All of these writings and many more have been rejected from inclusion in the NT, even though many of them date to the same period as the canonical works. This is an inconvenient fact for apologists who cite the NT's consistent message despite its many different authors.The only reason the NT has a consistent message (an arguable statement in itself) is that it was made to by the church.
The point of all of this:
Like I said at the beginning, I didn't really know very much about our knowledge of Jesus and the historicity of the NT when I was a Christian. I believe that most of the people around me at the time didn't know these things either; I never heard anybody talking about it, at least. Maybe you already knew some of these things, maybe some of it is news to you. If you don't believe that something I've written here is true, I'd urge you to look into it for yourself and see what you find.

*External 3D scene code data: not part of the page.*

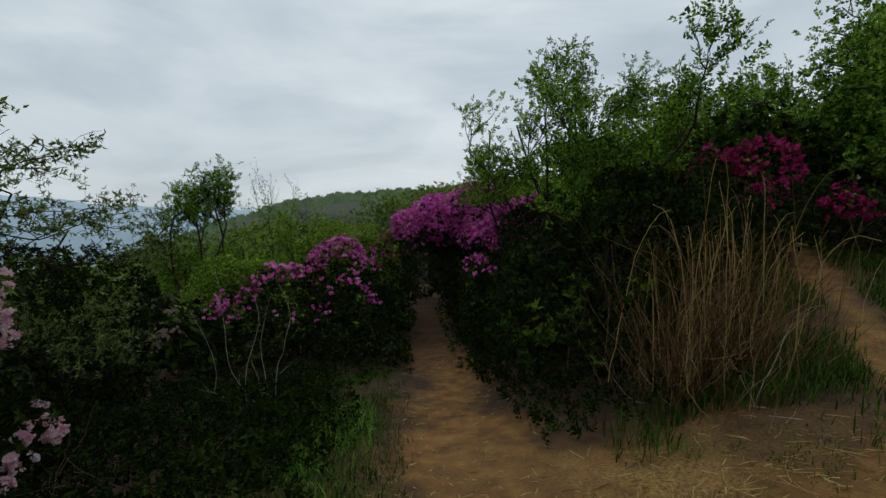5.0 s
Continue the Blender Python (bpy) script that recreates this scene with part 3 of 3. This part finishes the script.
# ---- green shrubs ----
rng = np.random.default_rng(11)
GREEN = "dense dark green leafy shrub without blossom"
for bodies, root in (([(6.1, 7.0, 0.05, 0.8, 0.8, 0.95), (6.9, 6.9, 0.5, 0.8, 0.7, 0.9)], (6.4, 7.1)),
                     ([(7.6, 7.5, 0.6, 1.0, 0.8, 1.05)], (7.6, 7.6)),
                     ([(6.35, 8.2, -0.2, 0.6, 0.7, 0.85), (7.3, 8.6, 0.4, 1.0, 0.9, 1.0), (7.2, 9.6, 0.1, 0.7, 0.7, 0.9), (5.95, 7.9, -0.75, 0.42, 0.9, 0.4)], (7.0, 8.5)),
                     ([(0.9, 10.7, -0.5, 1.0, 0.9, 0.88), (-0.2, 11.4, -0.45, 1.1, 1.0, 0.88)], (0.5, 10.9)),
                     ([(7.6, 13.7, -0.4, 0.75, 1.2, 1.2), (7.2, 14.3, 0.35, 0.8, 1.3, 0.55), (7.7, 15.8, -0.5, 1.0, 1.0, 1.2)], (7.7, 13.9)),
                     ([(5.85, 13.3, -0.88, 0.5, 0.9, 0.5), (6.1, 14.6, -1.0, 0.5, 0.8, 0.5)], (5.9, 13.5)),
                     ([(1.3, 8.9, -0.8, 0.8, 0.8, 0.65)], (1.3, 9.0))):
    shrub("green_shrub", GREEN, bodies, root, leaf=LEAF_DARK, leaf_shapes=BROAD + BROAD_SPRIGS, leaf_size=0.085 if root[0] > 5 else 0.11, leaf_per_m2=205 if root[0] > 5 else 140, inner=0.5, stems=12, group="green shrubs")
FRESH = "leafy shrub in fresh spring green"
for bodies, root in (([(8.8, 10.9, 0.9, 1.1, 1.2, 1.2)], (8.7, 11.0)),
                     ([(8.9, 9.2, 1.0, 1.2, 0.9, 1.3)], (9.2, 9.1)),
                     ([(8.2, 12.8, 0.4, 1.2, 1.1, 1.2)], (8.2, 12.9)),
                     ([(4.6, 13.2, -0.45, 1.1, 0.7, 0.95)], (4.6, 13.3)),
                     ([(3.0, 12.4, -0.7, 1.0, 0.8, 0.85)], (3.0, 12.5)),
                     ([(5.3, 14.9, -0.6, 0.6, 0.7, 0.85)], (5.3, 15.0))):
    shrub("green_shrub", FRESH, bodies, root, leaf=LEAF_LIME, leaf_shapes=BROAD, leaf_size=0.115, leaf_per_m2=190, inner=0.4, stems=12, group="green shrubs")

# ---- trees and tall shrubs ----
SPROUTING = "spreading thorny shrub just coming into small pale leaves"
LOW_SPREAD = [(-1.4, 0.0, 3.3), (-0.9, -0.3, 3.4), (-0.3, 0.3, 3.0), (0.3, -0.2, 3.0), (0.9, 0.2, 2.75), (1.4, -0.2, 2.4), (0.0, 0.0, 2.3), (-1.0, 0.3, 2.4)]
HIGH_SPREAD = [(-1.3, 0.0, 3.1), (-0.8, 0.3, 3.3), (-0.3, -0.3, 3.3), (0.2, 0.3, 3.25), (0.8, -0.2, 3.2), (1.2, 0.2, 3.0), (0.0, 0.2, 2.5), (-0.7, -0.2, 2.3), (0.7, 0.2, 2.3)]
for x, y, limbs, leaves in ((-0.8, 8.3, LOW_SPREAD, 12), (-2.2, 8.9, HIGH_SPREAD, 11), (-3.6, 8.8, HIGH_SPREAD, 11)):
    tree("sprouting_shrub", SPROUTING, x, y, limbs, LEAF_OPENING, SPROUTS, 0.095, leaves, 0.7, 0.85, 4, 0.03, 0.022, 0.022, category="shrub", group="sprouting shrubs", along=0.42, flat=0.42)
tree("sprouting_shrub", SPROUTING, 0.7, 8.2, [(-0.6, 0.0, 2.4), (-0.1, 0.1, 2.5), (0.35, -0.3, 2.55), (0.7, 0.2, 2.15), (1.1, 0.1, 1.85), (0.1, -0.2, 1.6)], LEAF_OPENING, SPROUTS, 0.075, 11, 0.7, 0.62, 4, 0.05, 0.014, 0.02, category="shrub", group="sprouting shrubs", along=0.42, flat=0.5)
BARE = "dark bare shrub of crooked twigs with few buds before the azaleas"
for x, y, limbs in ((1.2, 4.45, [(0.35, 0.05, 1.15), (0.05, 0.2, 1.3), (-0.35, 0.0, 1.15), (-0.65, 0.1, 1.05), (0.25, -0.25, 0.8)]), (0.35, 4.1, [(0.2, 0.0, 1.05), (-0.25, 0.1, 1.2), (-0.6, 0.0, 1.0)])):
    tree("bare_shrub", BARE, x, y, limbs, LEAF_OPENING, SPROUTS, 0.035, 2, 0.5, 0.42, 3, 0.10, 0.0075, 0.01, bark=BARK_DARK, category="shrub", group="bare shrubs")
rng = np.random.default_rng(31)
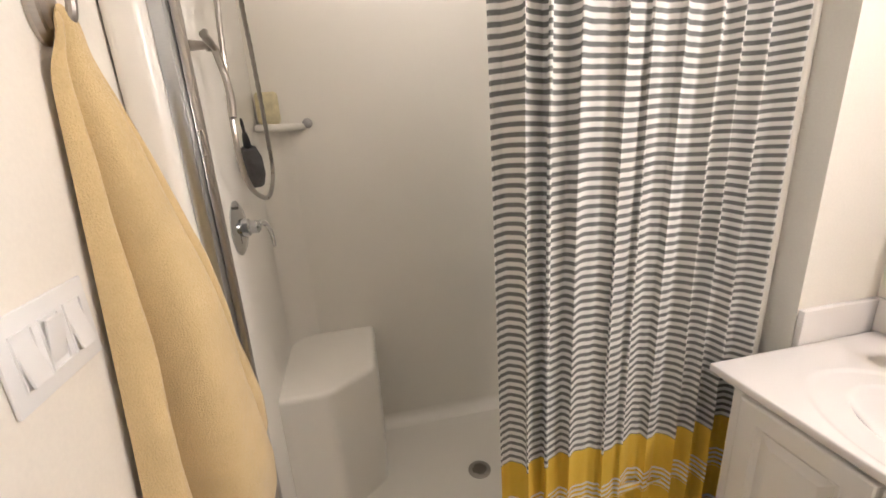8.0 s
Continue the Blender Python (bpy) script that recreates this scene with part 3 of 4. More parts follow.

I think the most important thing to realize is that the evidence for believing anything at all about Jesus is extremely scant, to the point where nearly nothing about him can be said confidently. I'm sure some percentage of the faithful will either not care about any of this information or dismiss it as lies. What I have collected here is not my opinion, but the collective assessment of well-qualified people whose life work it is to look into these matters. I would have been happy to have this information when I was a believer, so I hope it will be enlightening to others as well.